• _Stated exercise_
Drop all images and give the records again exactly.

(Source records)
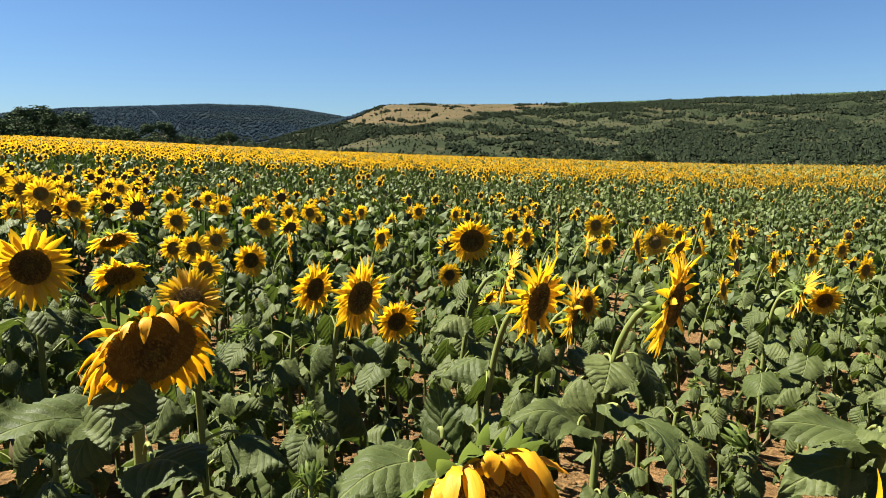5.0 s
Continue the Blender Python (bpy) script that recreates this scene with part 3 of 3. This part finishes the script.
sunflower(0.545, 8.375, 0.971, 0.210, 35, 0, 82, fine=False, leaves=6, count=26)
sunflower(1.258, 8.301, 0.974, 0.239, 25, 0, 83, fine=False, leaves=6, count=26)
sunflower(1.712, 8.219, 0.944, 0.225, 35, 0, 84, fine=False, leaves=6, count=26)
sunflower(0.890, 8.132, 0.853, 0.249, 45, 0, 85, fine=False, leaves=6, count=26)
sunflower(-0.264, 7.571, 0.889, 0.230, 30, 0, 86, fine=False, leaves=6, count=26)
sunflower(-0.826, 8.346, 0.981, 0.210, 40, 0, 87, fine=False, leaves=6, count=26)
sunflower(-3.676, 8.215, 1.381, 0.289, 25, 0, 88, fine=False, leaves=6, count=26)
sunflower(-3.862, 7.682, 1.409, 0.276, 25, 0, 89, fine=False, leaves=6, count=26)
sunflower(-4.297, 7.446, 1.448, 0.322, 28, 0, 90, fine=False, leaves=6, count=26)
sunflower(-4.091, 8.463, 1.408, 0.251, 25, 0, 91, fine=False, leaves=6, count=26)
sunflower(-3.989, 7.153, 1.295, 0.264, 25, 0, 92, fine=False, leaves=6, count=26)
sunflower(-3.879, 6.293, 1.391, 0.303, 28, 15, 93, fine=False, leaves=6, count=26)
sunflower(-3.777, 5.643, 1.397, 0.267, 30, 0, 94, fine=False, leaves=6, count=26)
sunflower(-4.109, 6.387, 1.457, 0.244, 30, -10, 95, fine=False, leaves=6, count=26)
sunflower(-4.614, 8.873, 1.483, 0.286, 25, 0, 96, fine=False, leaves=6, count=26)
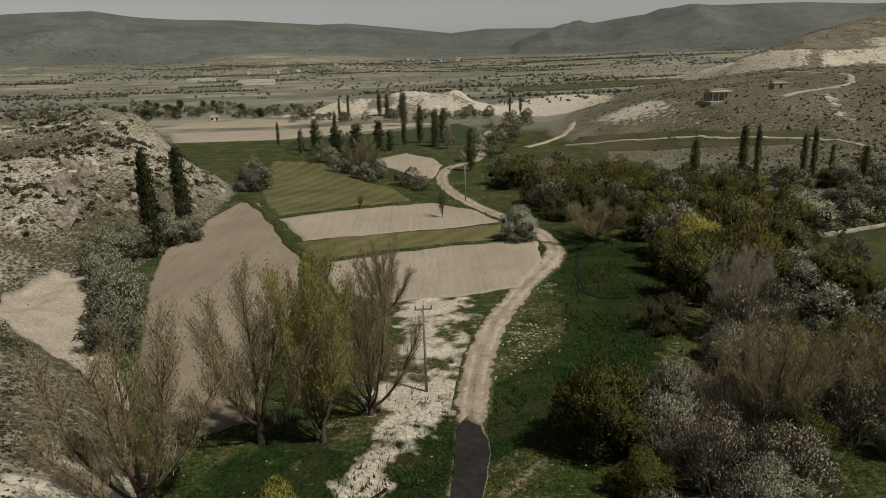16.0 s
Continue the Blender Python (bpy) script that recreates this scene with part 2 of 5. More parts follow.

• _The output_
5.0 s
Continue the Blender Python (bpy) script that recreates this scene with part 3 of 3. This part finishes the script.
sunflower(0.545, 8.375, 0.971, 0.210, 35, 0, 82, fine=False, leaves=6, count=26)
sunflower(1.258, 8.301, 0.974, 0.239, 25, 0, 83, fine=False, leaves=6, count=26)
sunflower(1.712, 8.219, 0.944, 0.225, 35, 0, 84, fine=False, leaves=6, count=26)
sunflower(0.890, 8.132, 0.853, 0.249, 45, 0, 85, fine=False, leaves=6, count=26)
sunflower(-0.264, 7.571, 0.889, 0.230, 30, 0, 86, fine=False, leaves=6, count=26)
sunflower(-0.826, 8.346, 0.981, 0.210, 40, 0, 87, fine=False, leaves=6, count=26)
sunflower(-3.676, 8.215, 1.381, 0.289, 25, 0, 88, fine=False, leaves=6, count=26)
sunflower(-3.862, 7.682, 1.409, 0.276, 25, 0, 89, fine=False, leaves=6, count=26)
sunflower(-4.297, 7.446, 1.448, 0.322, 28, 0, 90, fine=False, leaves=6, count=26)
sunflower(-4.091, 8.463, 1.408, 0.251, 25, 0, 91, fine=False, leaves=6, count=26)
sunflower(-3.989, 7.153, 1.295, 0.264, 25, 0, 92, fine=False, leaves=6, count=26)
sunflower(-3.879, 6.293, 1.391, 0.303, 28, 15, 93, fine=False, leaves=6, count=26)
sunflower(-3.777, 5.643, 1.397, 0.267, 30, 0, 94, fine=False, leaves=6, count=26)
sunflower(-4.109, 6.387, 1.457, 0.244, 30, -10, 95, fine=False, leaves=6, count=26)
sunflower(-4.614, 8.873, 1.483, 0.286, 25, 0, 96, fine=False, leaves=6, count=26)
16.0 s
Continue the Blender Python (bpy) script that recreates this scene with part 2 of 5. More parts follow.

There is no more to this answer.